Could such a condition provide a template for any further aid or stimulus funding for the oil and gas sector? Maybe. Alberta has not yet indicated what such improvements might entail. Assuming they withstand scrutiny, however, additional federal spending could similarly be made contingent on improved policy on the remediation of oil and gas infrastructure more generally. Oil sands tailings, for example, represent an even bigger environmental liability than orphaned and inactive wells do. To avoid creating a toxic environmental legacy that requires massive public funds, provincial policy and regulations regarding cleanup requirements and financial assurance need to be strengthened.
What becomes of existing environmental policies?
The same issue of public and private costs and benefits also plays out in one other way. Recently, some have suggested that Canadian environmental regulations and policies be suspended in response to COVID-19. Doing so might help firms in the short-term, but it would come at a high price: the public would have to absorb the associated costs of increased climate change and increased local environmental impacts. Suspended regulations might not come back online for a considerable length of time, if at all. And the interim lack of GHG policy could significantly influence how potential public investment affected emissions in the sector.
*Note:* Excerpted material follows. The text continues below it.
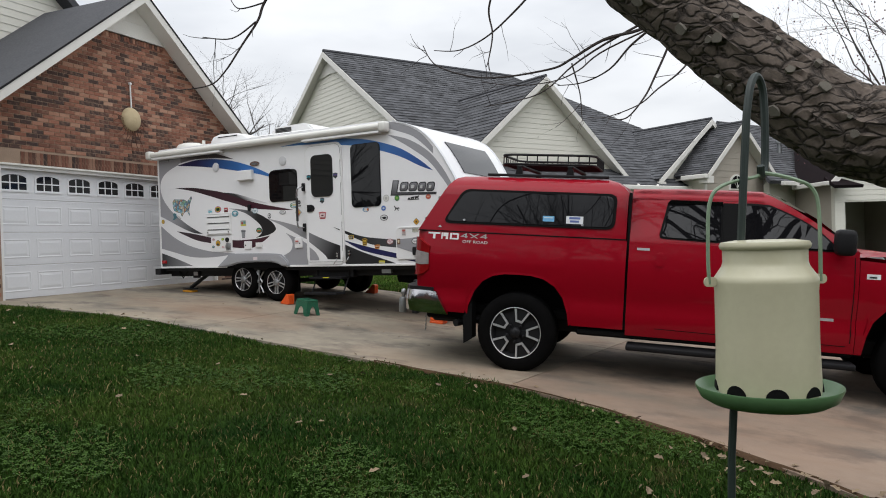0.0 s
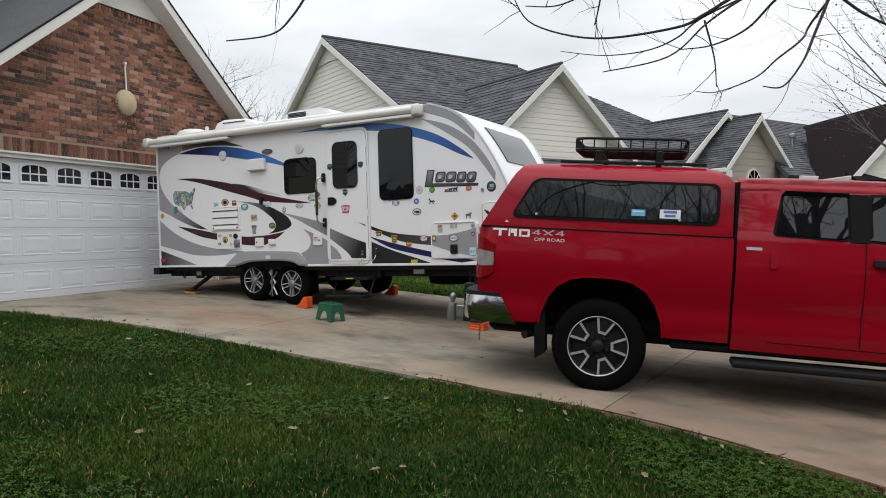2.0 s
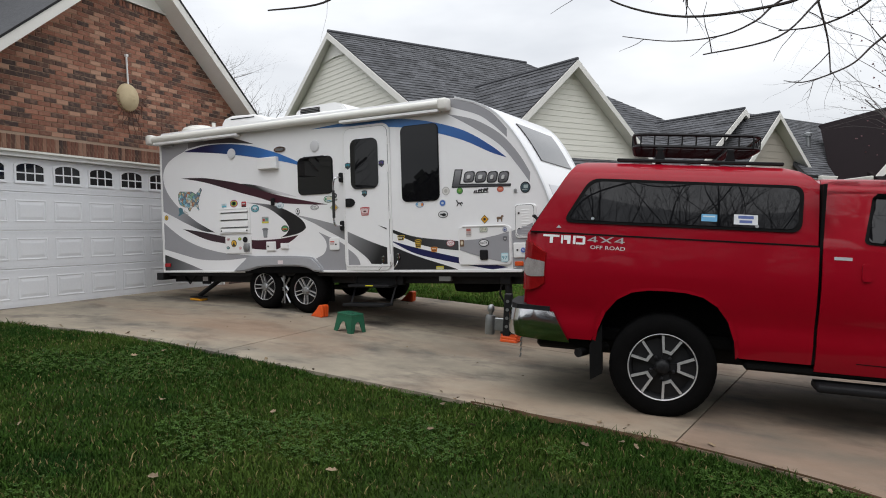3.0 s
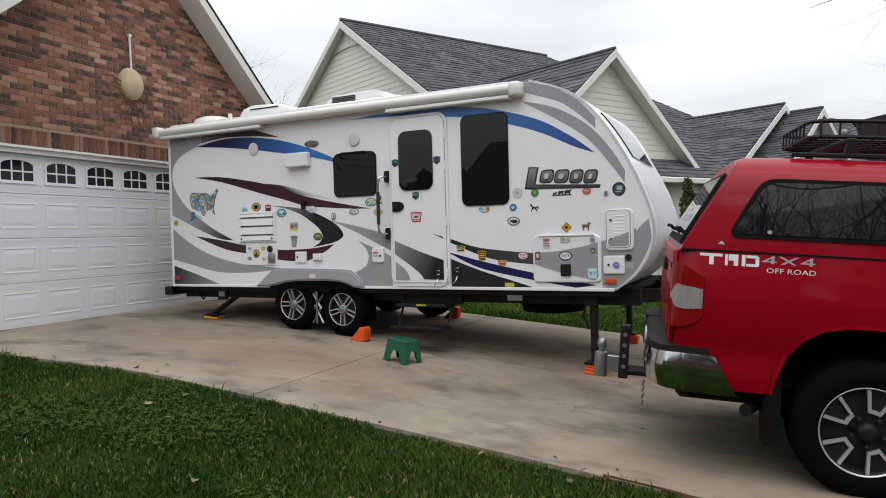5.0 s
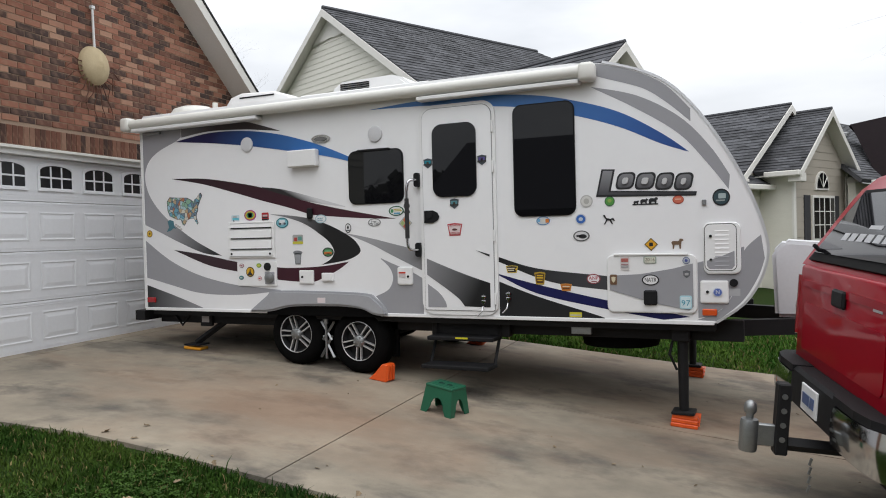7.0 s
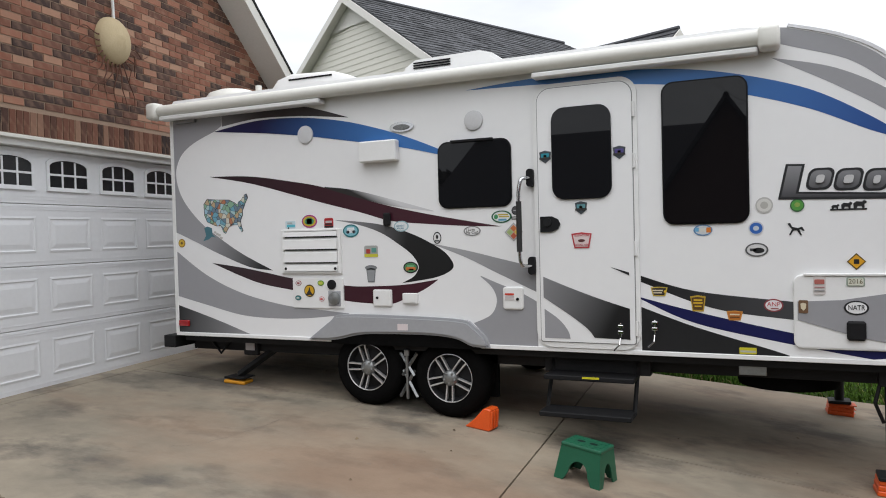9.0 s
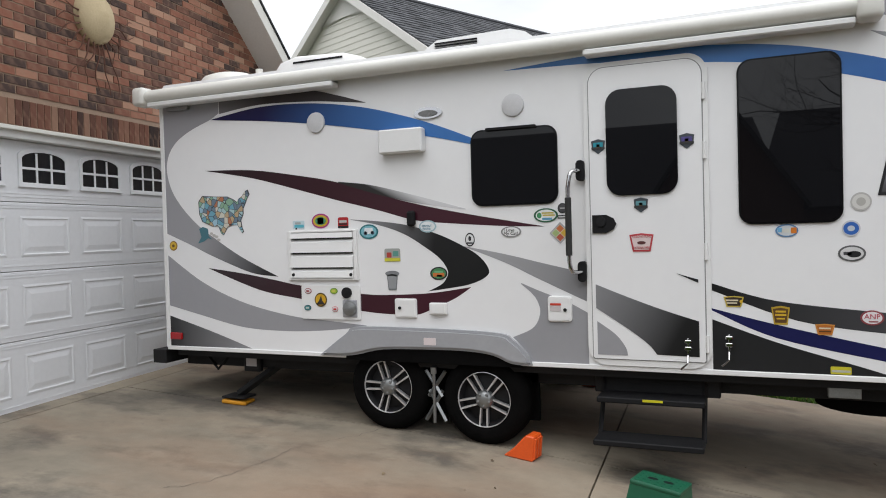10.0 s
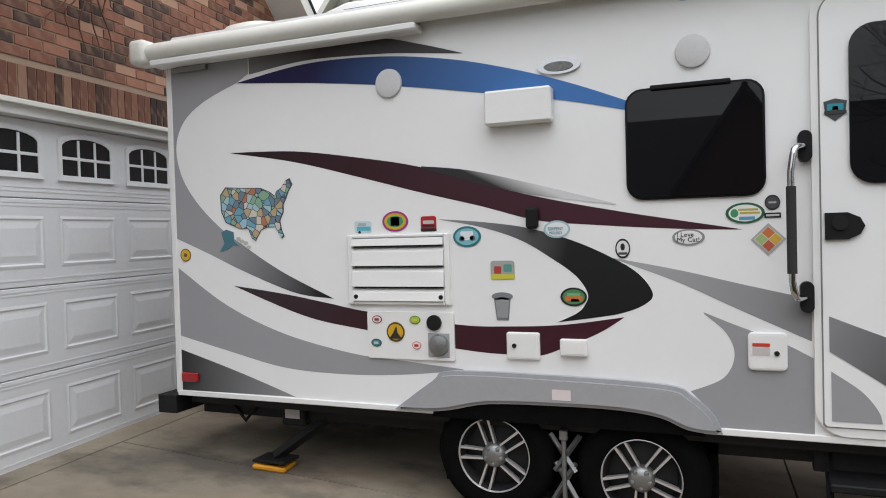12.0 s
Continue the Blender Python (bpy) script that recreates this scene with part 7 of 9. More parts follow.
REAR_Z = lambda x: arch_z(x, 0.0, 0.53, 0.53 + (0.02 if x > 0 else 0.06), 1.03)
FRONT_Z = lambda x: arch_z(x, 3.70, 0.53, 0.50, 1.0)
for s in (-1, 1):
    bed = side_panel("bed_side", -1.10, 1.060, REAR_Z, lambda x: 1.43, BODY_Y, s, M_red, "red bed side with a flared arch", 60)
    cab_side = side_panel("cab_lower", 1.085, 3.10, lambda x: 0.50, lambda x: 1.42, BODY_Y, s, M_red, "red cab side and doors", 30)
    fender = side_panel("front_fender", 3.105, 4.50, FRONT_Z, lambda x: 1.36 - 0.08 * max(0, x - 3.1) - 0.12 * max(0, x - 4.0), BODY_Y, s, M_red, "red front fender", 46)
    side_panel("cab_frame", 1.085, 3.12, lambda x: 1.42, lambda x: 1.945 if x < 2.30 else 1.945 - 0.66 * (x - 2.30) ** 1.12, CAB_Y, s, M_red, "red cab frame round the windows", 30)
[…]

Turning private environmental costs into public ones would be an ill-conceived way to provide relief and stimulus (notably, the federal government hasn’t gone this way). But it would be even worse to make it the focus of longer-term recovery support. Not only would it institutionalize the sector passing its costs off onto the public, it would do nothing to prepare the Canadian energy sector for a world where reducing GHG emissions will become a bigger and bigger priority.
The degree to which Canada should go the other way and make support conditional on improved GHG outcomes is an open question. But it’s a question that deserves to be asked.
As Canada shifts from providing immediate relief to enabling recovery, the support that it provides — whether to oil and gas or any other sector — will need to consider broader goals. Canada’s net zero commitment in particular stands out. Creating a future for the oil and gas sector consistent with Canada’s climate goals was going to be a challenge even before these recent events. But Canada does not have the luxury of setting aside its long-term goals. Yes, the best time to fix the roof is when the sun is shining. And yes, rain makes the job harder. But it also doesn’t make it any less necessary.
Tackling multiple objectives at the same time will be challenging. But smart recovery-focused policy can and should provide relief and support Canada’s long-term climate objectives.